Tuesday, December 17, 2013

Please Stop The Cute

I'm now using unapproved words.

Adorable is a word I never use. Adorable is not a guy word. Adorable resides beneath contempt in a dark hole where guys do not go, and its roommate is cute.

Cute pukes chunks. Adorable? Ack!

But I have to say it – Ecuadorian kids are adorable.

They make me regret not having gone that route. Hell, I've had only one, ah – how you say in English – girlfriend, and she couldn't have children, by choice, since her only pregnancy had been so terrible for her, which in turn says a lot about family life.

Then again, why bother? The Ecuadorians have all bases covered. Los indigenos, los mestizos – that about covers it. I haven't been to the Amazon Basin, but I'm sure that los indios or whatever they call people there have cute kids too. (Notice how I just used the word cute? I think I'm losing it.)

They are tiny, the kids. I suppose they grow up somehow, but I see mostly the teensy ones being carried on Mom's back in a sling, or sometimes walking alongside Mom and Dad – a li'l nipper barely tall enough to stand, but putting on a good show of keeping up, tiny legs pumping randomly, and the faces – really indescribable – I have to force myself not to stare. They are (there is a word for this, isn't there...) adorable.

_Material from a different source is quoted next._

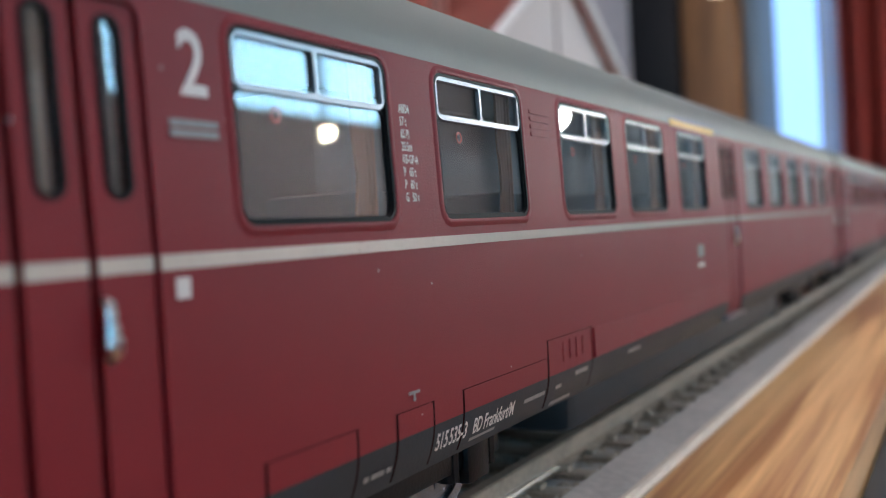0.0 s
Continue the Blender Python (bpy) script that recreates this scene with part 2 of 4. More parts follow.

While standing in line at Coral Hipermercado at Mall del Río on Sunday, I looked down. In front of me and several feet below my modest eye level was one of the adorables, looking up, at me, fascinated. I know I'm ugly, but this was still fun.

I smiled.

The child smiled, all black hair and dark eyes and incredible delicate features.

I shifted my purchase-to-be, money, and cap to one hand and did a child-wave (keeping the hand still and flapping all my fingers in one motion).

The tiny child way down below waved back in just the same way, then lifted her right hand, palm up, and held it still, expecting. Something.

Expecting what I did not know, so I put one finger into her hand, expecting her fingers to close around mine, but that was enough – just a touch. She seemed satisfied.

A parent in a parallel line called the child back and she went and that was that.

But I will never forget the magic of that quiet moment.